■ EXERCISE BRIEF:
Skip every image and restate the data word for word.

■ GIVEN DATA:
┌──
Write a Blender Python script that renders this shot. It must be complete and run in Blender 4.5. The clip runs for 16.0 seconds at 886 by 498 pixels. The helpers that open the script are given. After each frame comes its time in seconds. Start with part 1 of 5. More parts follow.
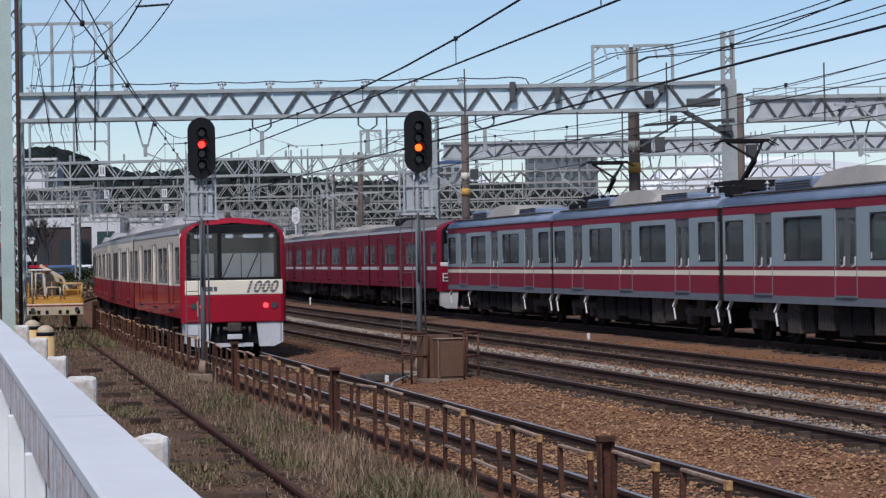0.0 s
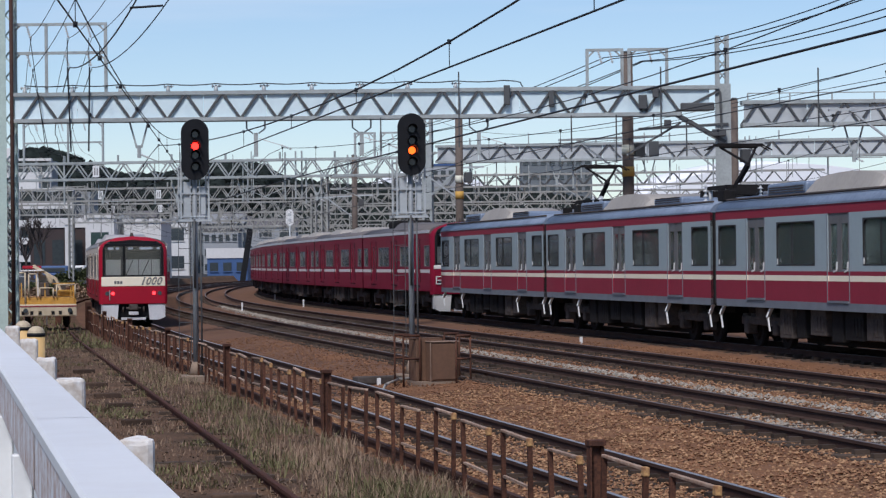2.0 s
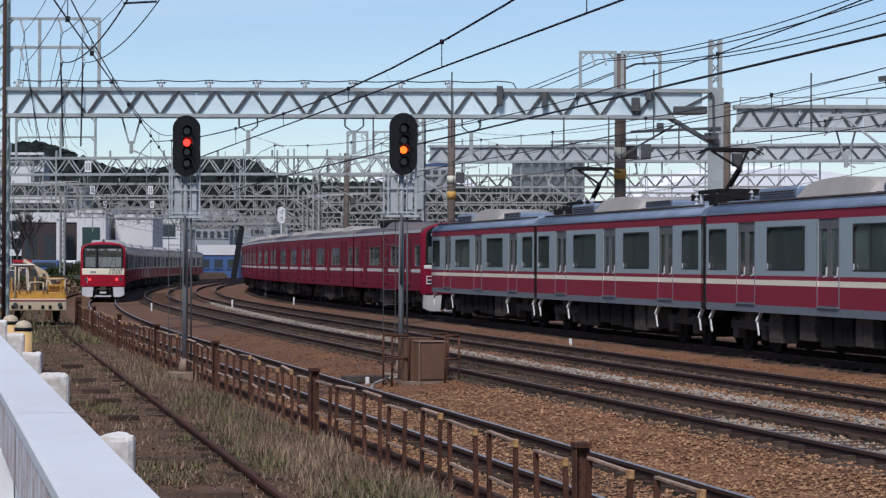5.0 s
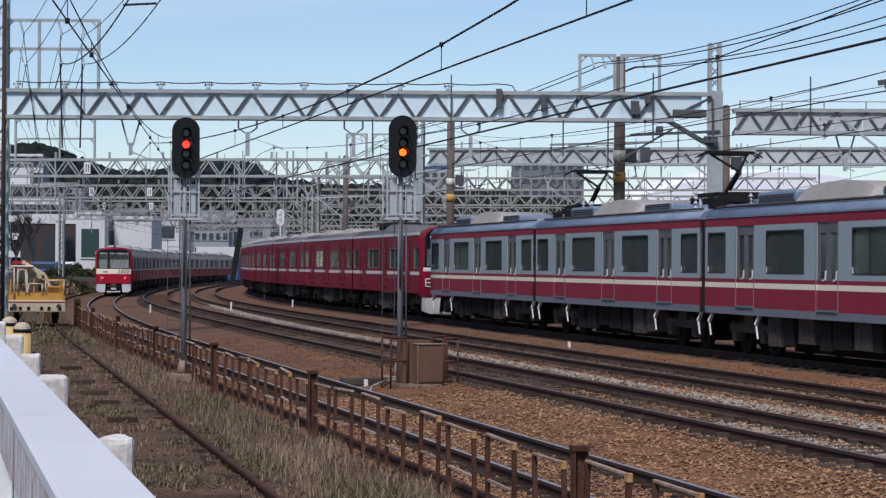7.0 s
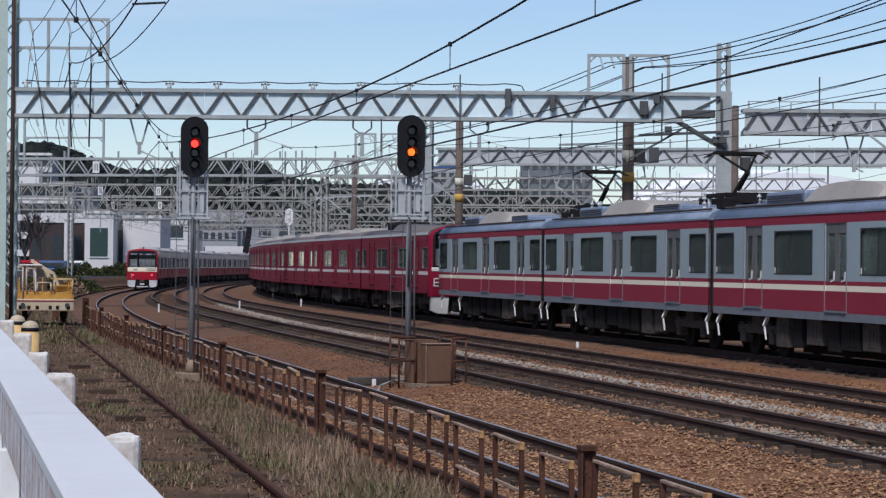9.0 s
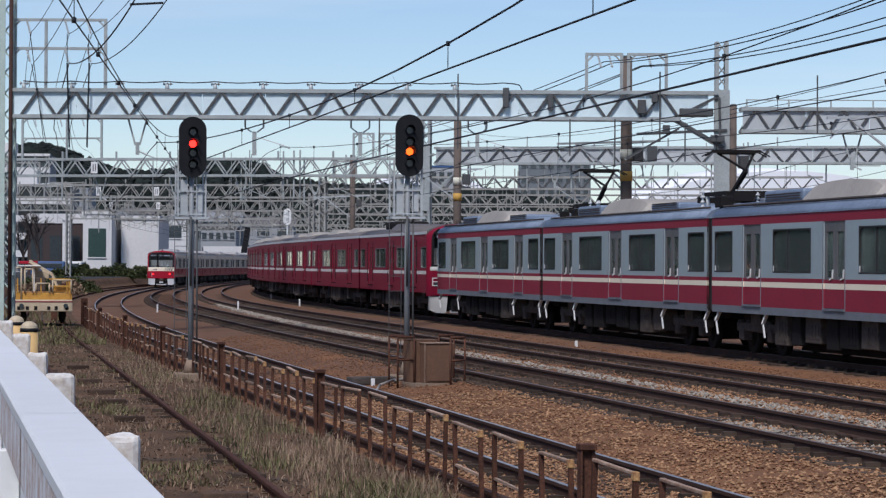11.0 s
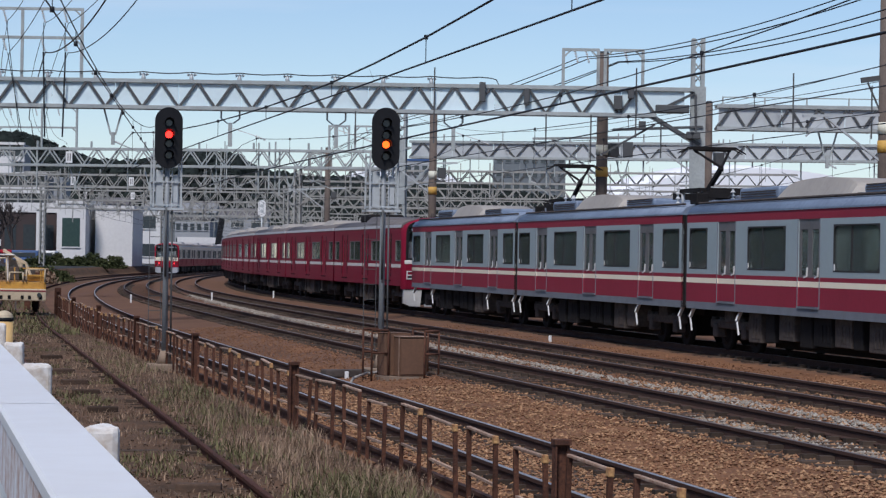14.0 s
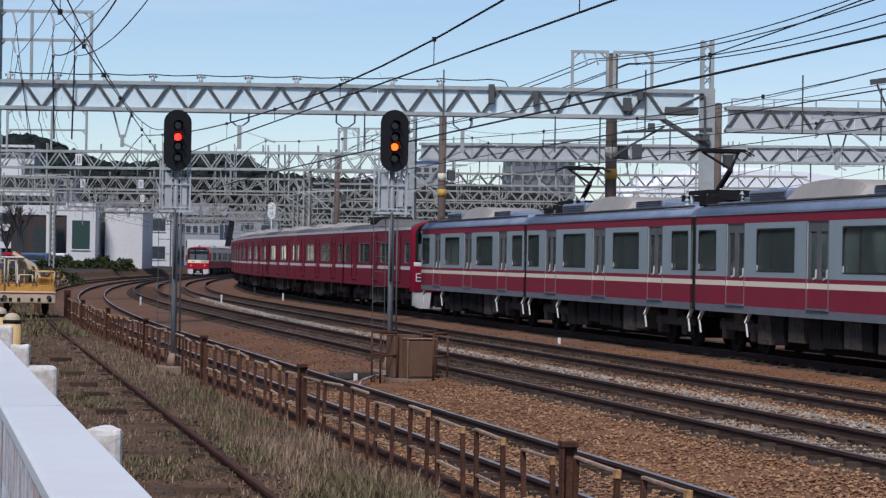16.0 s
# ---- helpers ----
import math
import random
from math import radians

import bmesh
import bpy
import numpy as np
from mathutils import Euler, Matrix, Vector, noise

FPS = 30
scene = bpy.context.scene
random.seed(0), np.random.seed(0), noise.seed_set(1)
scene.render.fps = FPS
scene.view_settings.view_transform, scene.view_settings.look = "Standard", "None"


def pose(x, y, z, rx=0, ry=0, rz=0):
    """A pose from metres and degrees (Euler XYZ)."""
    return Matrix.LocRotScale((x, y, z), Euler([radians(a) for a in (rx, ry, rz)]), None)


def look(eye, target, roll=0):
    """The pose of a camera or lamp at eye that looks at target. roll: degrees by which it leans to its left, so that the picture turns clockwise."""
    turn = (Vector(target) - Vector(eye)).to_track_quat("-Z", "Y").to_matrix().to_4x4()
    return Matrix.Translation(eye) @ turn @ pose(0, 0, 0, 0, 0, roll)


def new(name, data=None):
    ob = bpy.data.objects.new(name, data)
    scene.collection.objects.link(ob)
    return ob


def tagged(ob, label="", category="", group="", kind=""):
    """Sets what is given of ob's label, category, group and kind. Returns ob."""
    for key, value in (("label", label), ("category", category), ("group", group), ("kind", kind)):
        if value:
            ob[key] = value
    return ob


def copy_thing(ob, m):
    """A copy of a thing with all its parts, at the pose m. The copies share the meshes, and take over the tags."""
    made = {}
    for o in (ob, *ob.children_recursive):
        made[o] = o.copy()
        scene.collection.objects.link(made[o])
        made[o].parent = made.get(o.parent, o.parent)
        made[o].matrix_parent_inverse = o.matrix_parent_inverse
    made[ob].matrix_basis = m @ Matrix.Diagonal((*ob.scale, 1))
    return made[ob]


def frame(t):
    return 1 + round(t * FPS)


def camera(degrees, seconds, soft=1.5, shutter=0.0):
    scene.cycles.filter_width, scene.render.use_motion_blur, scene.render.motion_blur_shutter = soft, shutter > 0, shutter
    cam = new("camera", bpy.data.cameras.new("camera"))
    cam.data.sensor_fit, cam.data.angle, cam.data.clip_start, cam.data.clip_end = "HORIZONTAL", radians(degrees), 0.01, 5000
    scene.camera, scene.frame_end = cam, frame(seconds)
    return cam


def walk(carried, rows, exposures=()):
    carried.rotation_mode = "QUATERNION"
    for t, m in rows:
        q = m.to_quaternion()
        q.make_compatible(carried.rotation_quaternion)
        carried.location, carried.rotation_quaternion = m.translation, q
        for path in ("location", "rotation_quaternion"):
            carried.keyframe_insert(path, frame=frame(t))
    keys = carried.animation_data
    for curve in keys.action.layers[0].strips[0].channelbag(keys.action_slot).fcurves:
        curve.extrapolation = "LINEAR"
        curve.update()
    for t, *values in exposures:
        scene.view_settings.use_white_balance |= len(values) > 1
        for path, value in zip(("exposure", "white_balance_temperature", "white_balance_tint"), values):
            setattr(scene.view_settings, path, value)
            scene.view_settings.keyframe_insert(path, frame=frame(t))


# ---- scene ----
└──
■ FINISHED TASK:
Write a Blender Python script that renders this shot. It must be complete and run in Blender 4.5. The clip runs for 16.0 seconds at 886 by 498 pixels. The helpers that open the script are given. After each frame comes its time in seconds. Start with part 1 of 5. More parts follow.
0.0 s
2.0 s
5.0 s
7.0 s
9.0 s
11.0 s
14.0 s
16.0 s
# ---- helpers ----
import math
import random
from math import radians

import bmesh
import bpy
import numpy as np
from mathutils import Euler, Matrix, Vector, noise

FPS = 30
scene = bpy.context.scene
random.seed(0), np.random.seed(0), noise.seed_set(1)
scene.render.fps = FPS
scene.view_settings.view_transform, scene.view_settings.look = "Standard", "None"


def pose(x, y, z, rx=0, ry=0, rz=0):
    """A pose from metres and degrees (Euler XYZ)."""
    return Matrix.LocRotScale((x, y, z), Euler([radians(a) for a in (rx, ry, rz)]), None)


def look(eye, target, roll=0):
    """The pose of a camera or lamp at eye that looks at target. roll: degrees by which it leans to its left, so that the picture turns clockwise."""
    turn = (Vector(target) - Vector(eye)).to_track_quat("-Z", "Y").to_matrix().to_4x4()
    return Matrix.Translation(eye) @ turn @ pose(0, 0, 0, 0, 0, roll)


def new(name, data=None):
    ob = bpy.data.objects.new(name, data)
    scene.collection.objects.link(ob)
    return ob


def tagged(ob, label="", category="", group="", kind=""):
    """Sets what is given of ob's label, category, group and kind. Returns ob."""
    for key, value in (("label", label), ("category", category), ("group", group), ("kind", kind)):
        if value:
            ob[key] = value
    return ob


def copy_thing(ob, m):
    """A copy of a thing with all its parts, at the pose m. The copies share the meshes, and take over the tags."""
    made = {}
    for o in (ob, *ob.children_recursive):
        made[o] = o.copy()
        scene.collection.objects.link(made[o])
        made[o].parent = made.get(o.parent, o.parent)
        made[o].matrix_parent_inverse = o.matrix_parent_inverse
    made[ob].matrix_basis = m @ Matrix.Diagonal((*ob.scale, 1))
    return made[ob]


def frame(t):
    return 1 + round(t * FPS)


def camera(degrees, seconds, soft=1.5, shutter=0.0):
    scene.cycles.filter_width, scene.render.use_motion_blur, scene.render.motion_blur_shutter = soft, shutter > 0, shutter
    cam = new("camera", bpy.data.cameras.new("camera"))
    cam.data.sensor_fit, cam.data.angle, cam.data.clip_start, cam.data.clip_end = "HORIZONTAL", radians(degrees), 0.01, 5000
    scene.camera, scene.frame_end = cam, frame(seconds)
    return cam


def walk(carried, rows, exposures=()):
    carried.rotation_mode = "QUATERNION"
    for t, m in rows:
        q = m.to_quaternion()
        q.make_compatible(carried.rotation_quaternion)
        carried.location, carried.rotation_quaternion = m.translation, q
        for path in ("location", "rotation_quaternion"):
            carried.keyframe_insert(path, frame=frame(t))
    keys = carried.animation_data
    for curve in keys.action.layers[0].strips[0].channelbag(keys.action_slot).fcurves:
        curve.extrapolation = "LINEAR"
        curve.update()
    for t, *values in exposures:
        scene.view_settings.use_white_balance |= len(values) > 1
        for path, value in zip(("exposure", "white_balance_temperature", "white_balance_tint"), values):
            setattr(scene.view_settings, path, value)
            scene.view_settings.keyframe_insert(path, frame=frame(t))


# ---- scene ----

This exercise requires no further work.